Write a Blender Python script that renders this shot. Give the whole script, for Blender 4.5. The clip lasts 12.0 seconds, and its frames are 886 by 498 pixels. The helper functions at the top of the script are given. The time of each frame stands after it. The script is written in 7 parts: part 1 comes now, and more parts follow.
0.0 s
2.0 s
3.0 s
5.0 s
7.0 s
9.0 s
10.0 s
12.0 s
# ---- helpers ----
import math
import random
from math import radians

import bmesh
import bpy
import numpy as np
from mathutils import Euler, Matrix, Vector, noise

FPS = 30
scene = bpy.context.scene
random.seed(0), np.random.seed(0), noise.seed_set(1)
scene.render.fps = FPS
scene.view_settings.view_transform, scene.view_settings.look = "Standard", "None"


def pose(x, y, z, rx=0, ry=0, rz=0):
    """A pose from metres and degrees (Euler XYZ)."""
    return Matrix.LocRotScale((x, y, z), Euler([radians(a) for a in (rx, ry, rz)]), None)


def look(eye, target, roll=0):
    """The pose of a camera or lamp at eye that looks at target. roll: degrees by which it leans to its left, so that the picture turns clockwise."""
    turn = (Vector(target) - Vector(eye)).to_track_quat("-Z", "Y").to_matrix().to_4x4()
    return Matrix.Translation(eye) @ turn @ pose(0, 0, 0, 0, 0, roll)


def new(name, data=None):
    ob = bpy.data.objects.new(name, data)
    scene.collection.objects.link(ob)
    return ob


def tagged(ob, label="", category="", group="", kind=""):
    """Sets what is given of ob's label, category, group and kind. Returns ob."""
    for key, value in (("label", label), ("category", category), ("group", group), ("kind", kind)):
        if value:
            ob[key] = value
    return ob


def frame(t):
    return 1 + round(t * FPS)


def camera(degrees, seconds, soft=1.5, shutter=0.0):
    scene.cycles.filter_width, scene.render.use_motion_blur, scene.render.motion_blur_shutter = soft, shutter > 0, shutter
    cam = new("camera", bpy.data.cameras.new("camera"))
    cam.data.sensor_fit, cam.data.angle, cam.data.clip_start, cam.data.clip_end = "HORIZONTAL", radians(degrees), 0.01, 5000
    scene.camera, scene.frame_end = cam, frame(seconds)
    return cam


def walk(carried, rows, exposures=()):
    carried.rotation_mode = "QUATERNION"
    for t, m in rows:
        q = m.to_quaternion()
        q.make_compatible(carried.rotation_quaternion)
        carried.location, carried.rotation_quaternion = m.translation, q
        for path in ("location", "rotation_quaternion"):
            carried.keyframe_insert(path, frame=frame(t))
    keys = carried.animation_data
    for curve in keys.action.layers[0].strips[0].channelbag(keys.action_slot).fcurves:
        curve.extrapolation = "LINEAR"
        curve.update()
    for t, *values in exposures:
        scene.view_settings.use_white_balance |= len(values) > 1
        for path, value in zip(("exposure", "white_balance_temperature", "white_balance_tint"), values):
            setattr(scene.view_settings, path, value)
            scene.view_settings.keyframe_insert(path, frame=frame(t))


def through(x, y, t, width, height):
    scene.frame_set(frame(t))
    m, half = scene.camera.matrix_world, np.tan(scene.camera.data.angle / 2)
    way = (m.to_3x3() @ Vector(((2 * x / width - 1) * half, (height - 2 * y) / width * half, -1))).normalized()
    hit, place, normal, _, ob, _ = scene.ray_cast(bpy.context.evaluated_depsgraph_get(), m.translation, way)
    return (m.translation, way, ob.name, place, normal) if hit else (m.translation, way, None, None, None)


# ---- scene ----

# # # # #

Exercise brief: Retype the listing. Match it exactly.

Written reply:
Write a Blender Python script that renders this shot. Give the whole script, for Blender 4.5. The clip lasts 12.0 seconds, and its frames are 886 by 498 pixels. The helper functions at the top of the script are given. The time of each frame stands after it. The script is written in 7 parts: part 1 comes now, and more parts follow.
0.0 s
2.0 s
3.0 s
5.0 s
7.0 s
9.0 s
10.0 s
12.0 s
# ---- helpers ----
import math
import random
from math import radians

import bmesh
import bpy
import numpy as np
from mathutils import Euler, Matrix, Vector, noise

FPS = 30
scene = bpy.context.scene
random.seed(0), np.random.seed(0), noise.seed_set(1)
scene.render.fps = FPS
scene.view_settings.view_transform, scene.view_settings.look = "Standard", "None"


def pose(x, y, z, rx=0, ry=0, rz=0):
    """A pose from metres and degrees (Euler XYZ)."""
    return Matrix.LocRotScale((x, y, z), Euler([radians(a) for a in (rx, ry, rz)]), None)


def look(eye, target, roll=0):
    """The pose of a camera or lamp at eye that looks at target. roll: degrees by which it leans to its left, so that the picture turns clockwise."""
    turn = (Vector(target) - Vector(eye)).to_track_quat("-Z", "Y").to_matrix().to_4x4()
    return Matrix.Translation(eye) @ turn @ pose(0, 0, 0, 0, 0, roll)


def new(name, data=None):
    ob = bpy.data.objects.new(name, data)
    scene.collection.objects.link(ob)
    return ob


def tagged(ob, label="", category="", group="", kind=""):
    """Sets what is given of ob's label, category, group and kind. Returns ob."""
    for key, value in (("label", label), ("category", category), ("group", group), ("kind", kind)):
        if value:
            ob[key] = value
    return ob


def frame(t):
    return 1 + round(t * FPS)


def camera(degrees, seconds, soft=1.5, shutter=0.0):
    scene.cycles.filter_width, scene.render.use_motion_blur, scene.render.motion_blur_shutter = soft, shutter > 0, shutter
    cam = new("camera", bpy.data.cameras.new("camera"))
    cam.data.sensor_fit, cam.data.angle, cam.data.clip_start, cam.data.clip_end = "HORIZONTAL", radians(degrees), 0.01, 5000
    scene.camera, scene.frame_end = cam, frame(seconds)
    return cam


def walk(carried, rows, exposures=()):
    carried.rotation_mode = "QUATERNION"
    for t, m in rows:
        q = m.to_quaternion()
        q.make_compatible(carried.rotation_quaternion)
        carried.location, carried.rotation_quaternion = m.translation, q
        for path in ("location", "rotation_quaternion"):
            carried.keyframe_insert(path, frame=frame(t))
    keys = carried.animation_data
    for curve in keys.action.layers[0].strips[0].channelbag(keys.action_slot).fcurves:
        curve.extrapolation = "LINEAR"
        curve.update()
    for t, *values in exposures:
        scene.view_settings.use_white_balance |= len(values) > 1
        for path, value in zip(("exposure", "white_balance_temperature", "white_balance_tint"), values):
            setattr(scene.view_settings, path, value)
            scene.view_settings.keyframe_insert(path, frame=frame(t))


def through(x, y, t, width, height):
    scene.frame_set(frame(t))
    m, half = scene.camera.matrix_world, np.tan(scene.camera.data.angle / 2)
    way = (m.to_3x3() @ Vector(((2 * x / width - 1) * half, (height - 2 * y) / width * half, -1))).normalized()
    hit, place, normal, _, ob, _ = scene.ray_cast(bpy.context.evaluated_depsgraph_get(), m.translation, way)
    return (m.translation, way, ob.name, place, normal) if hit else (m.translation, way, None, None, None)


# ---- scene ----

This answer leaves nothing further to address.